Dans l’optique de savoir si des programmes peuvent être soustraits au contrôle judiciaire en vertu du Code, il convient de garder à l’esprit le double objectif du paragraphe 14(1), à savoir la protection des programmes de promotion sociale et la promotion de l’égalité réelle[58] :

Protection des programmes de promotion sociale

Le paragraphe 14(1) est explicitement lié à la notion de protection visant à soustraire au contrôle judiciaire, pour l’application des dispositions relatives au traitement égal stipulées dans la partie I du Code, les programmes de promotion sociale faisant l’objet de contestations fondées sur les principes de l’égalité formelle. Le journal des débats confirme cette fin visée par l’Assemblée législative :

Est adoptée une disposition visant à exempter les plans ou programmes de promotion sociale légitimement conçus dans l’intérêt de classes particulières de personnes. Cette disposition vient en réponse au point de vue exprimé par nombre de groupes d’intérêt selon lequel il convient de permettre aux programmes spéciaux aidant leurs membres à jouir de chances égales de fonctionner avec un niveau minimum de difficulté[59]. [Traduction libre]

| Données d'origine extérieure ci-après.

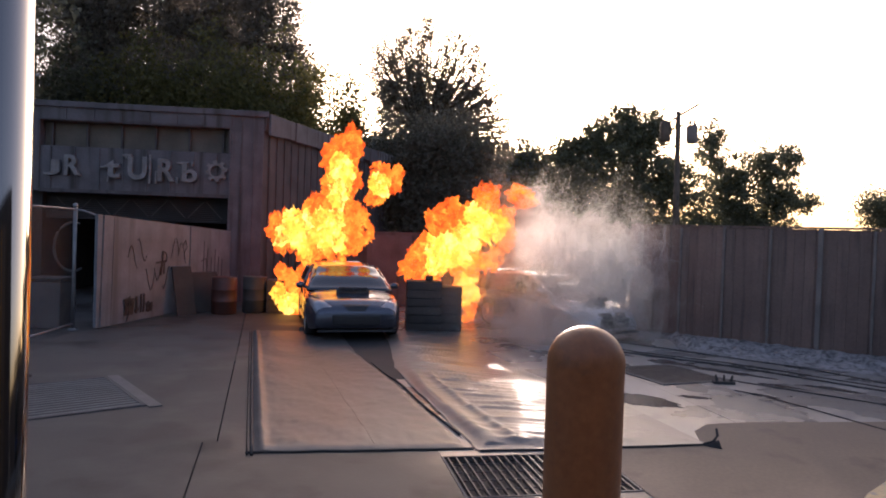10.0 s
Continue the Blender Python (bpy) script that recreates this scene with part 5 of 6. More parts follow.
P2 = dict(len=4.1, wid=1.74, front_axle=1.27, rear_axle=-1.31, wheel=0.325, two_tone=0.8, slope=-0.25,
          sill=[(-2.12, 0.36), (-1.9, 0.24), (0, 0.2), (1.9, 0.2), (2.12, 0.26)],
          top=[(-2.12, 0.8), (-2.05, 0.98), (-1.5, 0.99), (0.95, 0.96), (1.35, 0.9), (1.85, 0.76), (2.06, 0.62), (2.12, 0.52)],
          shoulder=[(-2.12, 0.7), (-1.95, 0.88), (0, 0.88), (1.3, 0.76), (1.9, 0.6), (2.12, 0.45)],
          cabin=[(-2.02, 0.98), (-1.85, 1.25), (-1.55, 1.42), (-0.5, 1.485), (0.05, 1.44), (0.6, 1.22), (1.15, 0.96)], roof=(-1.85, 0.2),
          pillars=((1.06, 0.12, 0.03), (-0.35, -0.4, 0.028), (-1.55, -1.45, 0.13)), lamp=(1.5, 2.02, 4.1, 6.3), mirror=(0.7, 1.02), mirror_mat=M["car_silver"], handle=0.83,
          doors=(0.8, -0.45), grille=(1.93, 2.04, 6.7), scoop=(1.3, 0.36, 0.55, 0.07), scoop_mat=M["plastic_black"], spoiler=(-1.98, 1.47, 0.58))
for keys in ('top', 'shoulder', 'cabin'):
    P1[keys] = [(x, z * 0.93) for x, z in P1[keys]]
    P2[keys] = [(x * 0.965, z * 0.93) for x, z in P2[keys]]
P2.update(spoiler=(-1.88, 1.33, 0.58))
rally = build_car("dark slate-blue hatchback with bonnet scoop and roof spoiler", P1, M["car_dark"], M["car_low"], False)
golf = build_car("silver hatchback with dark lower sides and pale sweeping stripes", P2, M["car_silver"], M["car_maroon"], True)
for s in (1, -1):
    for k in range(4):
        bm = B()
        for j in range(8):
            x0, x1 = -0.75 + k * 0.13 + j * 0.2, -0.75 + k * 0.13 + (j + 1) * 0.2
            z0, z1 = 0.8 - 0.065 * k - 0.26 * (j / 8) ** 2, 0.8 - 0.065 * k - 0.26 * ((j + 1) / 8) ** 2
            if max(x0, x1) > 0.9 or min(z0, z1) < 0.26:
                continue
            w0, w1 = 0.011 + 0.0022 * j, 0.011 + 0.0022 * (j + 1)
            vs = [bm.verts.new((x, s * (P2["wid"] / 2 + 0.008), z)) for x, z in ((x0, z0 - w0), (x1, z1 - w1), (x1, z1 + w1), (x0, z0 + w0))]
            bm.faces.new(vs)
        bmesh.ops.solidify(bm, geom=list(bm.faces), thickness=0.004)
        part("stripe", bm, M["ring_white"], golf, "pale body stripe")
RALLY0 = pose(-3.35, 14.55, 0.0, 0, 0, -71)
golf.matrix_world = pose(1.14, 15.35, 0.0, 0, 0, -51) @ Matrix.Diagonal((0.925, 0.93, 0.945, 1))

# the jointed lifting arm under the dark car, folded in its pit
lift = thing("lift_arm", pose(-3.6, 13.6, 0.0), "black jointed hydraulic lifting arm under the car", "machine")
bm = B()
lathe(bm, [(0, 0.0), (0.42, 0.0), (0.42, 0.1), (0.3, 0.16), (0.26, 0.2), (0, 0.2)], 24)
part("turntable", bm, M["hydraulic"], lift)
bm = B()
box(bm, (0, 0, 0.2), (0.5, 0.3, 0.18), 0, 0.03)
part("shoulder", bm, M["hydraulic"], lift)
bm = B()
tube(bm, [(0.0, 0, -0.1), (0.05, 0, 0.25), (-0.12, 0, 0.5), (-0.05, 0, 0.8)], 0.13, 12)
box(bm, (-0.05, 0, 0.84), (0.7, 0.4, 0.08), 0, 0.02)
lathe(bm, [(0, -0.22), (0.17, -0.22), (0.17, 0.22), (0, 0.22)], 16, Matrix.Translation((-0.1, 0, 0.48)) @ Matrix.Rotation(radians(90), 4, "X"))
lift_column = part("elbow", bm, M["hydraulic"], lift, "raised elbow and cradle", True)

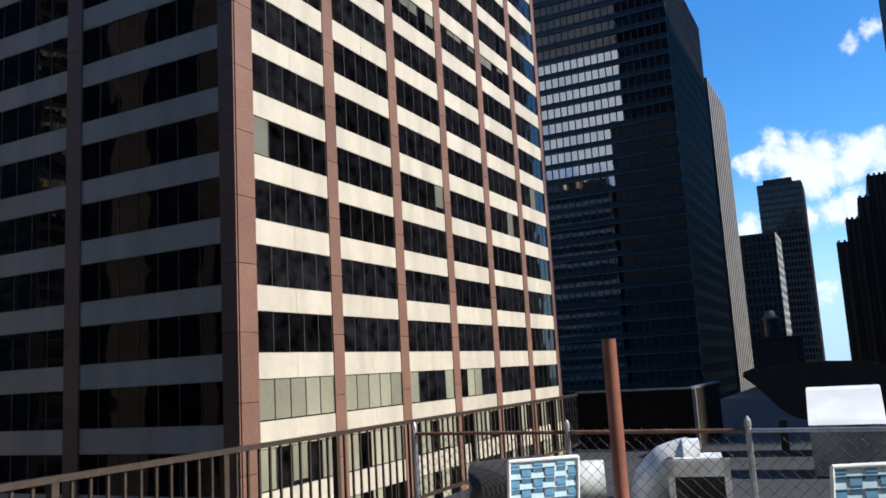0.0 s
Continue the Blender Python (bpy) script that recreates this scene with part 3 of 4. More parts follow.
# how far the shades of each storey are drawn, pane by pane: . none, s short, h half, f full, y yellowed
DRAWN = {0: ".sssh", 1: "..hhs", 2: "shssh", 3: "s...s", 6: ".shhs", 7: "h...h", 8: "h...h", 9: "yshss", 10: "fhhsh", 11: "fhhss", 13: "yyffy", 14: ".fhh.", 15: "h.s..", 19: "s....", 20: "ss..s", 24: "s.h..", 27: ".sshs", 30: "hs..s"}
REACH = {"s": 0.75, "h": 1.35, "f": 2.1, "y": 2.2}
for k in range(37):
    z = ZT3 - 7.6 - 3.7 * k
    add_panel(slab, "spandrel", at(m3, 0.6, z - 0.45), GW, 1.05, DARK_SPANDREL, 0.0, 0.4)
    add_panel(slab, "sill", at(m3, 0.6, z + 0.52), GW, 0.1, SILL, -0.09, 0.0)
    add_panel(slab, "sill", at(m3, 0.6, z - 0.5), GW, 0.07, SILL, -0.07, 0.0)
    add_window(slab, at(m3, 0.6, z - 3.1), GW, 2.65, 5, OFFICE_GLASS, MULLION, depth=0.2, bar=0.1)
    for i, mark in enumerate(DRAWN.get(k, ".....")):
        if mark != ".":
            hgt = REACH[mark]
            add_panel(slab, "shade", at(m3, 0.72 + GW / 5 * i, z - 0.5 - hgt), GW / 5 - 0.16, hgt, WARM_SHADE if mark == "y" else SHADE, 0.16, 0.19)
m4 = face_frame((x3b, Y3), (0, 1))
SIDE = Y3 * 0.12
for k in range(37):
    z = ZT3 - 7.6 - 3.7 * k
    add_panel(slab, "spandrel", at(m4, 0.8, z - 0.6), SIDE - 0.8, 1.2, DARK_SPANDREL, 0.02, 0.4)
    add_panel(slab, "sill", at(m4, 0.8, z + 0.56), SIDE - 0.8, 0.12, GREY_METAL, -0.12, 0.05)
    add_window(slab, at(m4, 0.8, z - 3.1), SIDE - 0.8, 2.5, 9, OFFICE_GLASS, MULLION, depth=0.16, bar=0.14)
fin = Shape().box(-0.07, 0.07, -0.1, 0.1, -46.6, ZT3 - 7.5).mesh("fin", DARK_SPANDREL)
for i in range(10):
    put("fin", fin, slab, at(m4, 0.8 + (SIDE - 0.8) * i / 9, 0))
open_top = Shape()
for i in range(5):
    y = 0.8 + (SIDE - 1.2) * i / 4
    open_top.box(y - 0.2, y + 0.2, 0.0, 0.5, ZT3 - 7.0, ZT3 - 1.0)
open_top.box(0, SIDE, -0.05, 0.5, ZT3 - 1.0, ZT3)
put("roof_frame", open_top.mesh("roof_frame", GREY_METAL), slab, m4)
for p in ((x1a - 0.9, Y1 + 0.5, EYE + 88), (x1b + 0.8, Y1 + 9, EYE + 90.5)):
    part("floodlight", Shape().box(p[0] - 0.9, p[0] + 0.9, p[1] - 0.6, p[1] + 0.6, p[2], p[2] + 0.7).box(p[0] - 0.6, p[0] + 0.6, p[1] - 0.3, p[1] + 0.3, p[2] - 1.2, p[2]), WHITE_BOX, slab, "white floodlight box")


# ---- generic blocks with real openings ----
def grid_face(owner, m, width, z0, z1, floor, sill, head, cols, glass, frame_mat, wall_mat, pier=0.4, panes=1, front=-0.05):
    """A wall face of bands and piers, with the windows set back between them."""
    bay = width / cols
    wall, panes_, bars = Shape(), Shape(), Shape()
    z = z1
    while z - floor > z0:
        wall.box(0, width, front, 0.4, z - floor + head, z)
        for i in range(cols):
            u0, u1 = i * bay + pier / 2, (i + 1) * bay - pier / 2
            panes_.box(u0, u1, 0.2, 0.26, z - floor, z - floor + head)
            bars.box(u0, u1, 0.12, 0.21, z - floor + head * 0.5 - 0.04, z - floor + head * 0.5 + 0.04)
            bars.box(u0, u1, 0.0, 0.2, z - floor - 0.02, z - floor + 0.1)
        z -= floor
    for i in range(cols + 1):
        wall.box(max(0, i * bay - pier / 2), min(width, i * bay + pier / 2), front + 0.01, 0.4, z, z1 - 0.01)
    put("wall", wall.mesh("wall", wall_mat), owner, m, kind="stuff")
    ob = put("glazing", panes_.mesh("glazing", glass), owner, m, kind="stuff")
    put("sash", bars.mesh("sash", frame_mat), ob, m, kind="stuff")


def block(owner, name, x0, x1, y0, y1, z0, z1, mat, label=""):
    return part(name, Shape().box(x0, x1, y0, y1, EYE + z0, EYE + z1), mat, owner, label)


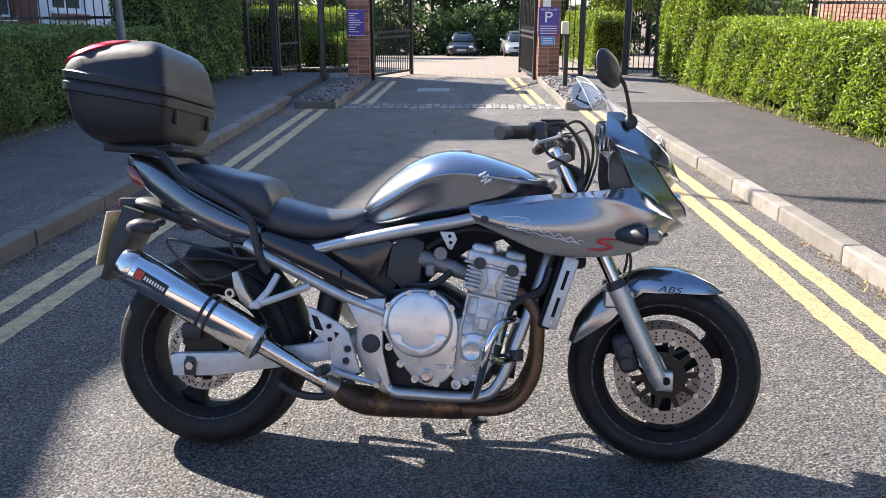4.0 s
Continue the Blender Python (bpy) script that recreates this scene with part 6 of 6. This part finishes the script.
for y in (-0.6, 0.5):
    part("post", B(-0.06, -0.03, y - 0.04, y + 0.04, -0.25, 1.1), GREY_POST, ns)
for a, b, c, d, z in ((-60, -33.0, -12.0, -1.0, 0.1),):
    pav = sheet("pavement_far", [-60, -45, -40, -36, -33, -31, -29, -26, -20], [-14, -10, -8, -6, -4.5, -3, 0, 4], 0.03, mat("far_concrete", (0.3, 0.28, 0.25), 0.9, var=0.12, scale=1.5), "pale concrete forecourt by the garages", inside=lambda x, y: x < -28.3 - (y + 6.15) * 1.08)
kf = obj("kerb_far", B(-8, 9, -0.15, 0.0, -0.5, 0.09, 0.02), KERB, kind="structure")
kf.matrix_basis = pose(-28.3, -6.15, ground_z(-28.3, 0), 0, 1.3, math.degrees(math.atan2(3.05, -3.3)))
tagged(kf, "pale kerb of the far forecourt")
# Bent white strip laid flat across the side road.
V = [(-14.2, -4.2, 0), (-13.75, -4.2, 0), (-14.45, -2.4, 0), (-13.95, -2.5, 0), (-15.35, -1.95, 0), (-14.9, -2.1, 0), (-15.1, -0.7, 0), (-14.65, -0.7, 0)]
raw_mesh("road_line", [(x, y, ground_z(x, y) + 0.006) for x, y, _ in V], [(0, 1, 3, 2), (2, 3, 5, 4), (4, 5, 7, 6)], SIGN_WHITE, None, "white strip across the side road", "structure")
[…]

Par conséquent, les membres des groupes favorisés ne peuvent pas invoquer le Code pour faire annuler des programmes spéciaux dont ils sont exclus.

Promotion de l’égalité réelle

Le second objectif du paragraphe 14(1) du Code consiste à favoriser l’égalité réelle[60]. En effet, le paragraphe 14(1) ne vise pas simplement à exempter ou à protéger les programmes de promotion sociale en cas de contestation. Il sert également d’aide à l’interprétation en clarifiant le sens plein de l’égalité des droits en faveur de l’égalité réelle. Par conséquent, le paragraphe 14(1) ne doit pas être interprété et mis en application d’une façon qui, aux fins de soustraite un programme au contrôle judiciaire, permettrait de nuire à l’égalité réelle.

Les programmes spéciaux doivent être conçus et doivent fonctionner « de façon que les restrictions contenues dans le programme aient un lien rationnel avec le programme. Autrement, le prestataire du programme encouragera cette même inégalité et injustice qu’il cherche à atténuer »[61]. Les restrictions du programme ne peuvent pas être arbitraires et doivent, de fait, pouvoir se justifier en vertu de l’objectif du programme. En d’autres termes, les programmes spéciaux ne doivent pas imposer de restrictions en matière d’admissibilité ayant pour effet de limiter au-delà du raisonnable les personnes susceptibles d’en bénéficier.


[46] Insurance Corp. of B.C. c. Heerspink [1982] 2 R.C.S. 145, p. 158
[47] O’Malley c. Simpsons-Sears Ltd. [1985] 2 R.C.S. 536, p. 547
[48] CN c. Commission canadienne des droits de la personne (« Action Travail des Femmes ») [1987] 1 R.C.S. 1114, p. 1134
[49] Code, art. 1
[50] Colombie-Britannique (Superintendent of Motor Vehicles) c. Colombie-Britannique (Council of Human Rights) [1999] 3 R.C.S. 868, paragraphe 22 (« Grismer »)
[51] Colombie-Britannique (Public Service Employee Relations Commission) c. B.C.G.S.E.U. [1999] 3 R.C.S. 3, paragraphe 68 (« Meiorin »)
[52] CODP, « Politique et directives concernant le handicap et l’obligation d’accommodement » (2000)
[53] Voir discussion dans Turnbull c. Famous Players Inc. (n° 1) (2001), 40 C.H.R.R. D/333 [Commission d’enquête de l’Ontario], paragraphe 201
[54] Central Okanagan School District c. Renaud [1992] 2 R.C.S. 970, paragraphe 19
[55] Grismer, précité.
[56] Meiorin, précité.
[57] Grismer, précité, paragraphe 44
[58] Commission ontarienne des droits de la personne c. Ontario (1994), 117 D.L.R. (4th) 297, p. 333 (« Roberts »). Cette démarche a été confirmée par la Cour suprême du Canada dans une cause fondée sur la charte, Lovelace c. Ontario [2000] 1 R.C.S. 950
[59] Débats de l’Assemblée législative de l’Ontario, vol. 5, p. 5 098 (9 décembre 1980).